At the hospital, Ruiz said, her son cried and hugged her, telling her he'd been "arrested for being a bad guy.”

connor ruiz shackled
Chelsea Ruiz said her 5-year-old son with special needs was left with scratches after he was shackled and handcuffed by police following a behavioral outburst at school.

Mary Beth Klotz, director of educational practice for the National Association of School Psychologists, told The Huffington Post in an email that calling police on a child with behavior issues is appropriate only under certain rare circumstances -- "if the student had a weapon for example, or if the student was so out of control that they were posing an immediate serious threat to the safety of themselves and others."

"Again with adequate staffing levels, proper staff training and credentialing, and utilization of multitiered systems of support and positive discipline techniques, these occasions should be very rare," Klotz wrote.
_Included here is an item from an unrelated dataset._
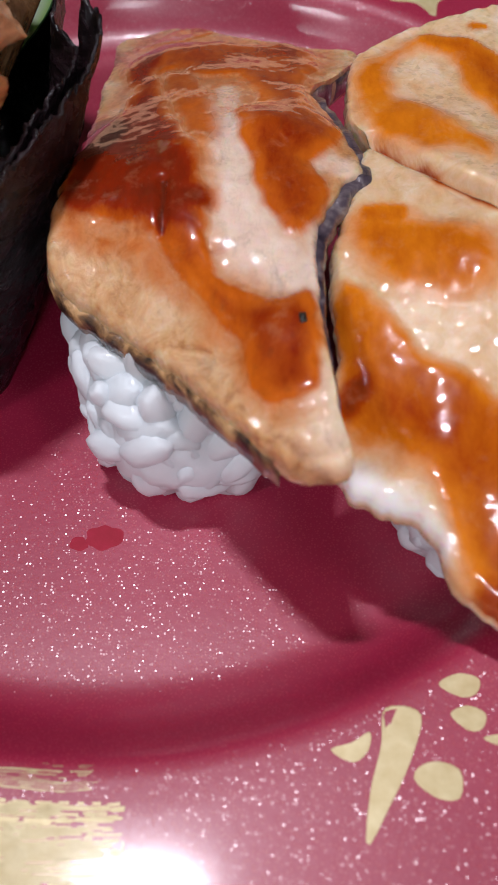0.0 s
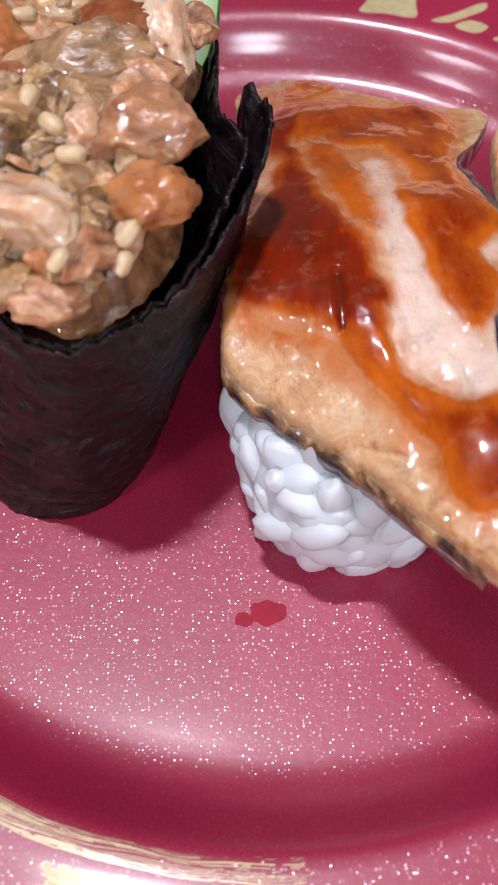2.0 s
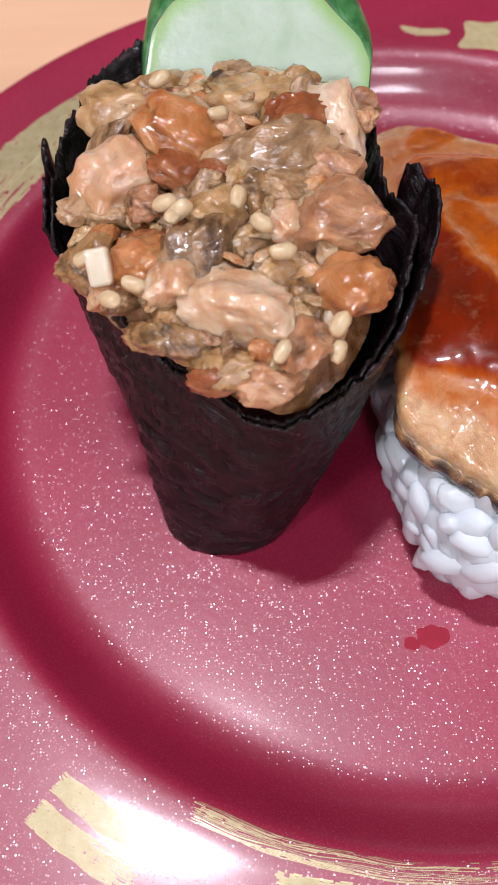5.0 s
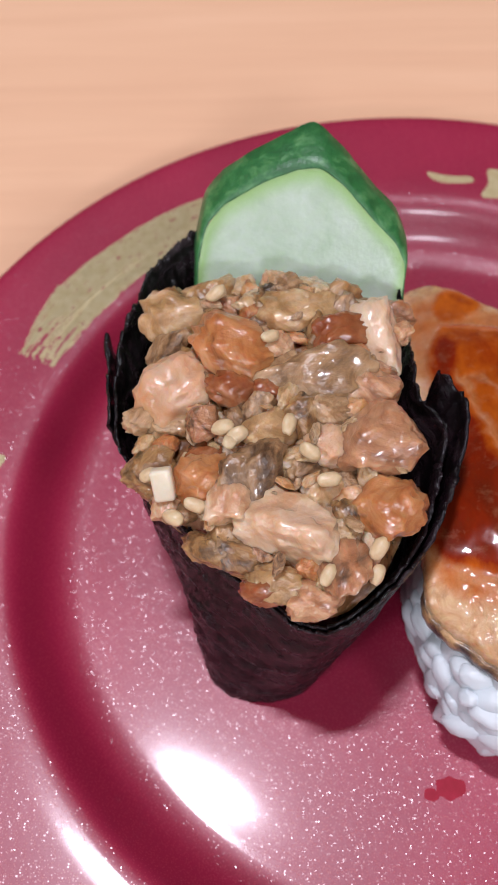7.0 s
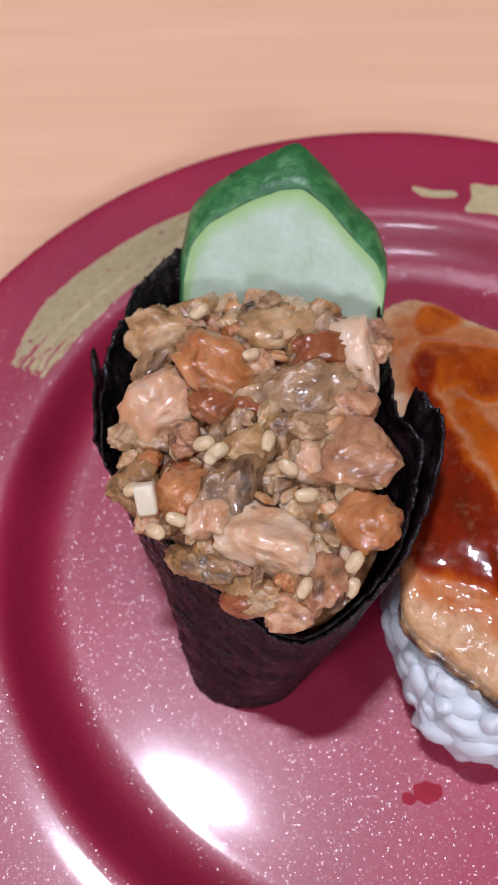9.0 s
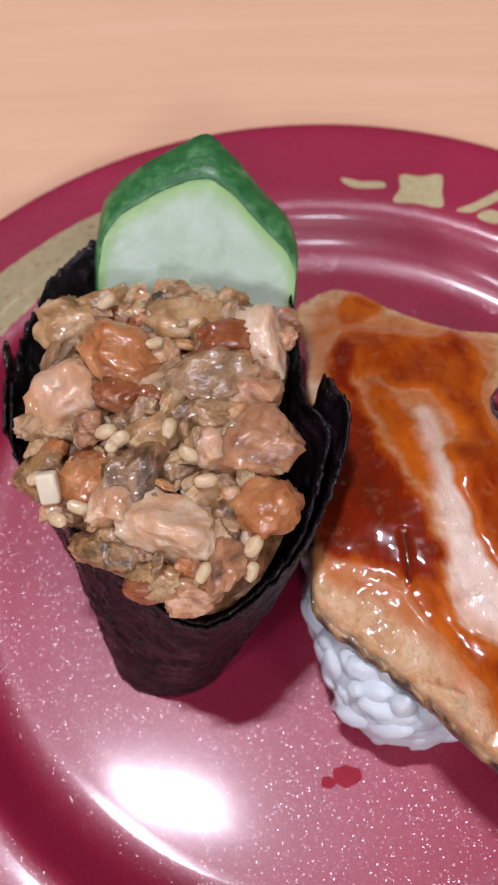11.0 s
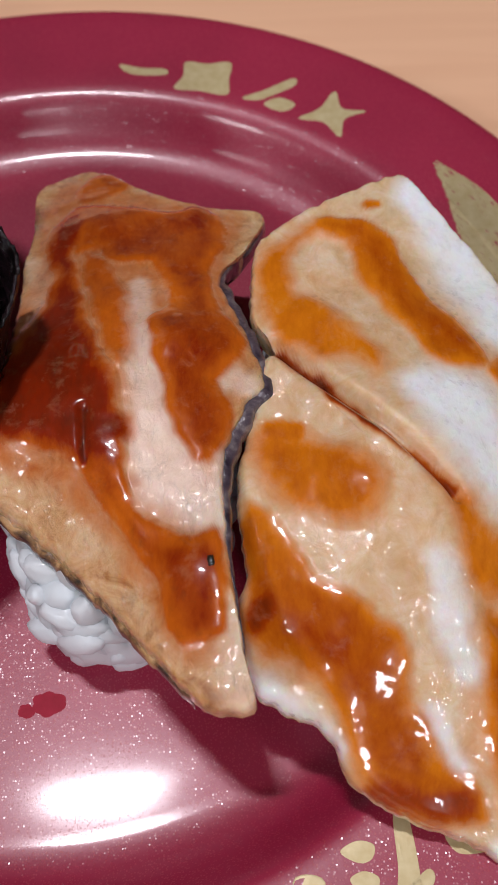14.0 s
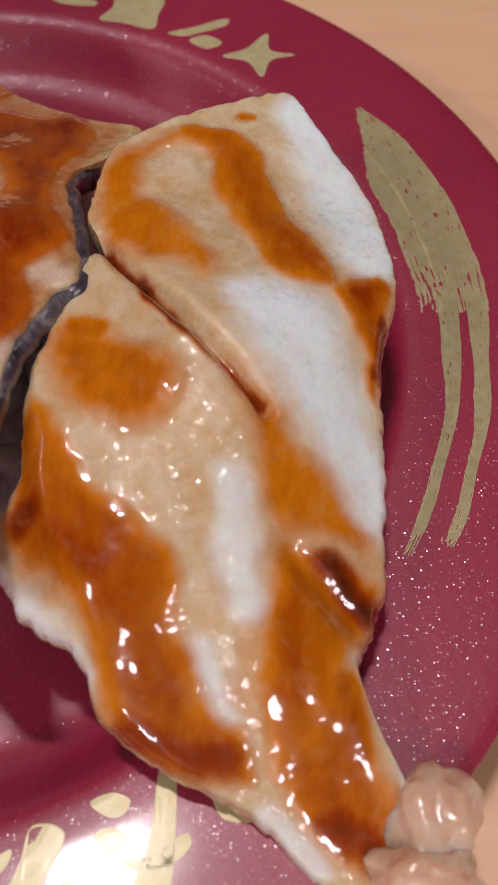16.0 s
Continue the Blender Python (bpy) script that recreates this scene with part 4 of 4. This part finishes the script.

Trooper Jack Keller, a public information officer with the New York State Police, defended the police measures, telling HuffPost that the responding trooper initially attempted to build a rapport with Connor to calm him down.

"After that was unsuccessful, [Connor] was trying to stab himself with pencils," Keller said. "At that point the trooper had to -- it’s kind of a bear hug -- tried to subdue the child to prevent him from hurting himself."

When that didn't work, Keller said that police cuffed Connor's hands in front of him to prevent him from swinging his arms, put his legs in shackles and carried him to a patrol car, where an officer sat in the back with him.

"It's one of those things where it’s a last resort. It’s not something we would do normally," Keller said. "No officer wants to put restraints on a 5-year-old. The idea here isn’t to discipline the kid."

Keller said that he spoke with Ruiz two days after the incident. He described their talk as "very productive."

"My concern was to address her concern," Keller said.

connor ruiz shackled
Ruiz took photos of the marks left on her 5-year-old son's wrists after he was shackled and handcuffed by police.

Ruiz, meanwhile, has been trying to get more information about last week's incident, but she says it hasn't been easy. Police told her she must file a Freedom of Information Act request to see a copy of the incident report involving her child. She made one call to Connor's school, but says it was "intercepted" by James Kettrick, the district superintendent. Since then, she says, she hasn't tried to contact the school district again.

“The staff and the police did everything necessary to keep that child safe," Kettrick told The Huffington Post on Monday. He declined to go into specifics about the incident or about the school's alleged failure to follow the plan devised by Connor's family.

"We’re getting into a level of detail that I can't respond to," Kettrick said. "I don’t want to get into a point-counterpoint with the parents.”

Ruiz also disputes the school's claim that they tried to contact her and her husband as their son was taken to Samaritan Medical Center for a mental health evaluation.

“All of this trauma, and for what? He never even got the mental evaluation the school insisted he needed," Ruiz said. "The one professional who could determine if he needed this or not decided he didn’t need it."

Ruiz said she plans to pursue legal action against the school. Connor hasn't returned to Philadelphia Primary since the incident, and Ruiz wants the district to provide a tutor for him until she can find a new school to place him in. She said she won't be sending Connor to any school in that district, or any public school at all, for that matter.

"He said, 'No Mommy, please, no more teachers.' He’s terrified of all of it," said Ruiz, adding that her son recently hid at the sight of police at their local park.

"People are saying kids bounce back from this stuff, but not a special needs child. They’re not typical developmental children," said Ruiz. "They have to have help to learn how to cope with things. He’s not going to just bounce back."

"Honestly, I feel like someone needs to be held accountable," she added. "Everyone is deflecting and blaming my son.”